No TV. Electric typewriter. Photographs and letters from friends in frames on the walls. The Philip Glass soundtrack from the film "The Hours" played on a CD player that skipped. Having changed from his establishmentarian work clothes into a pair of Madras shorts, a blue Nike T-shirt, and Ralph Lauren flip-flops, Mr. Reece now looked boyish.

During dinner at the Friendly Greek, a do-drop-in kind of place near his apartment in Lantana, Mr. Reece told his story, a painful one. Having attended Bowdoin College, transferring to Wesleyan, where he graduated, and studying at Harvard Divinity School with thoughts of becoming a hospital chaplain, Mr. Reece returned to his family's Minnesota farm and edited medical newsletters for his father, a doctor.

A friend encouraged him to keep writing poetry, even as Mr. Reece and his family entered into a contentious battle, over, among other things, his homosexuality.

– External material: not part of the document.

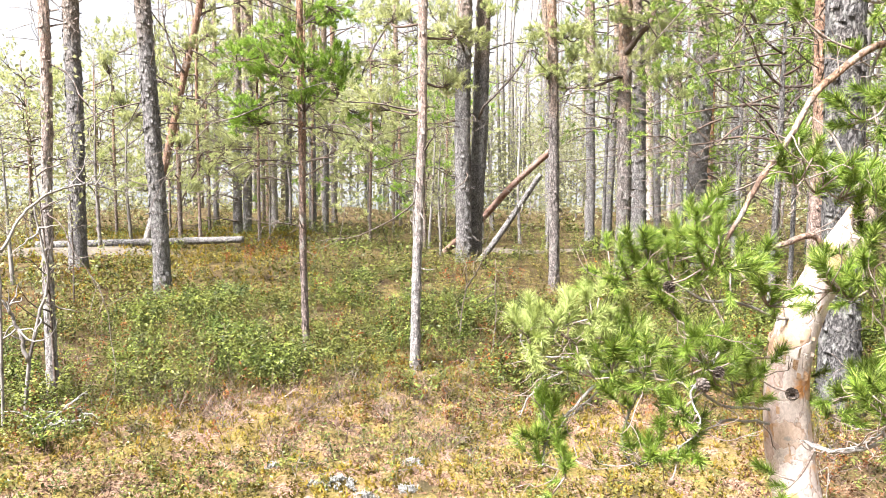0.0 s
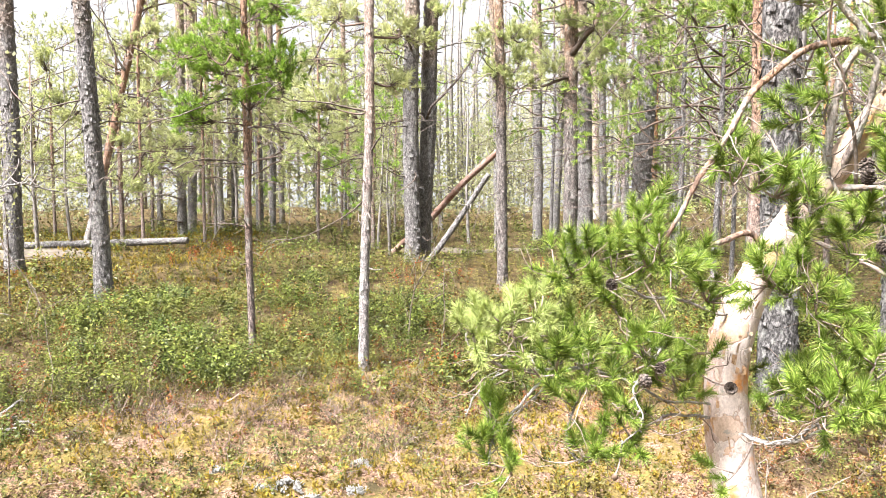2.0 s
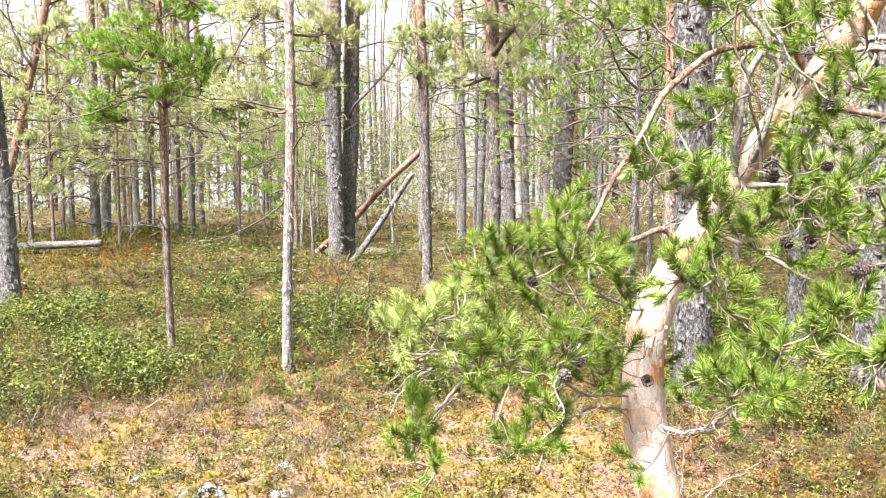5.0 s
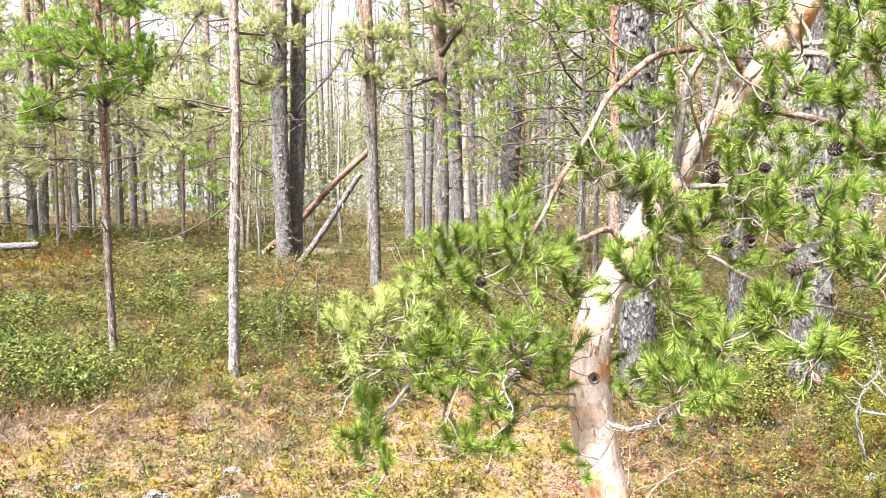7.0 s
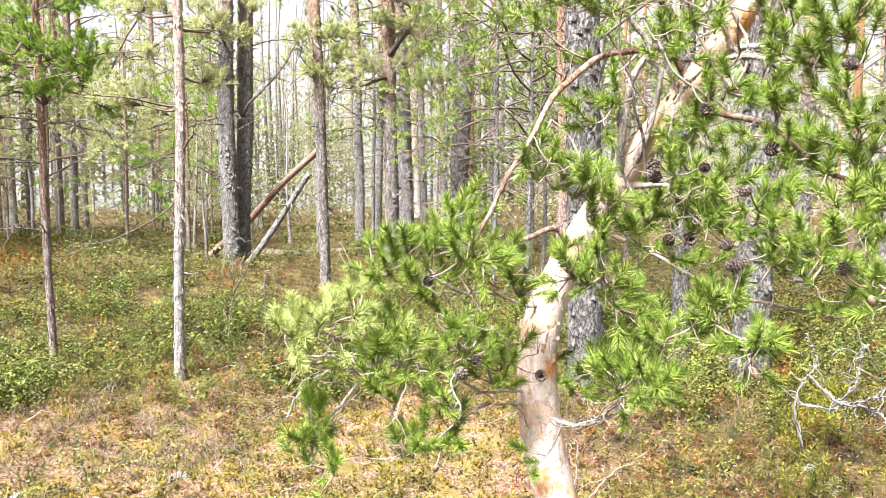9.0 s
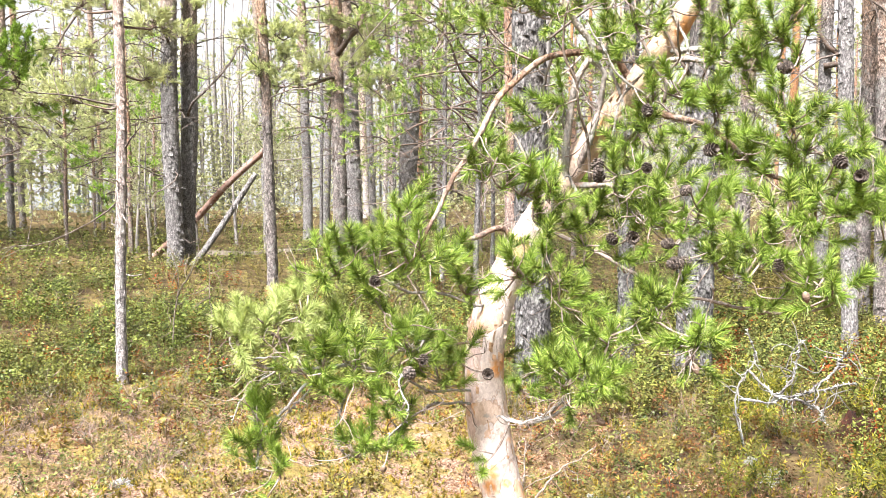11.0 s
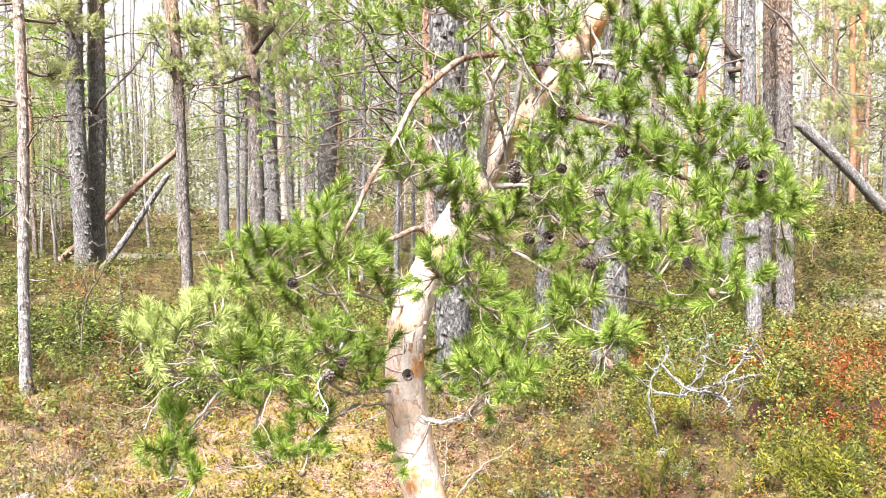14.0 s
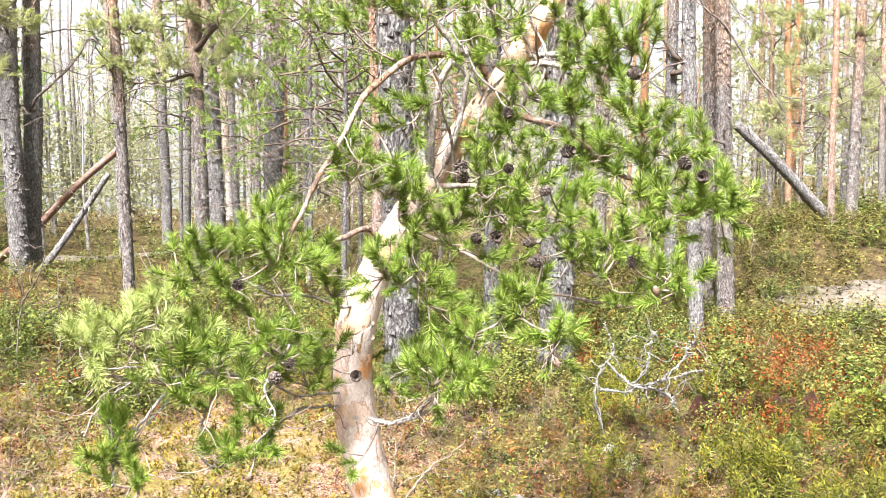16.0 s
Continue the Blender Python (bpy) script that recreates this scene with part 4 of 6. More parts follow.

Their conflict forced him from his home. He said their estrangement continues to this day.

"I couldn't come to terms with leaving the farm," Mr. Reece said. He had a breakdown and was hospitalized, he said, in "a lockup. I didn't know what was ahead. I had no money. All I had was this education, and my poetry." Mr. Reece paused. "Then I got lucky in the hospital and I met this wonderful nurse. I recited her a poem and we became friends."

It wasn't one of his poems, he said; it was "One Art" by Elizabeth Bishop. It begins, "The art of losing isn't hard to master;/so many things seem filled with the intent/to be lost that their loss is no disaster."

When Mr. Reece left the hospital, he lived with the nurse and her husband and looked for work. Brooks Brothers at the Mall of America hired him without any significant sales experience. About a year and a half later, he moved to Florida.

The poet then paused and began to sip his iced tea. Mr. Reece has not taken alcohol since he was 23 because, he said, his family has a history of problem drinking. "I did not want to become an extra in a version of Eugene O'Neill's `Long Day's Journey Into Night,' " he said.

He cleaned his plate. "The job at Brooks Brothers is what helped get me back on my feet," he said. "I like it here. We're a family." Even if he were offered a prestigious teaching position, he said, he would not leave.

It is not the fashion of the place, but the tradition that appeals to him.

Nor is it the money. As a manager, he said, "I no longer work on commission, but if the store does well there is the possibility of a bonus." Mr. Reece earns about $30,000 a year, he said.

The luck of being published, and in such a substantial way, is good fortune enough for Mr. Reece. He quoted a friend: "It is a case of don't quit before the miracle," he said. "I can't believe this is happening. It doesn't seem possible. Is it possible? People will read my poetry?"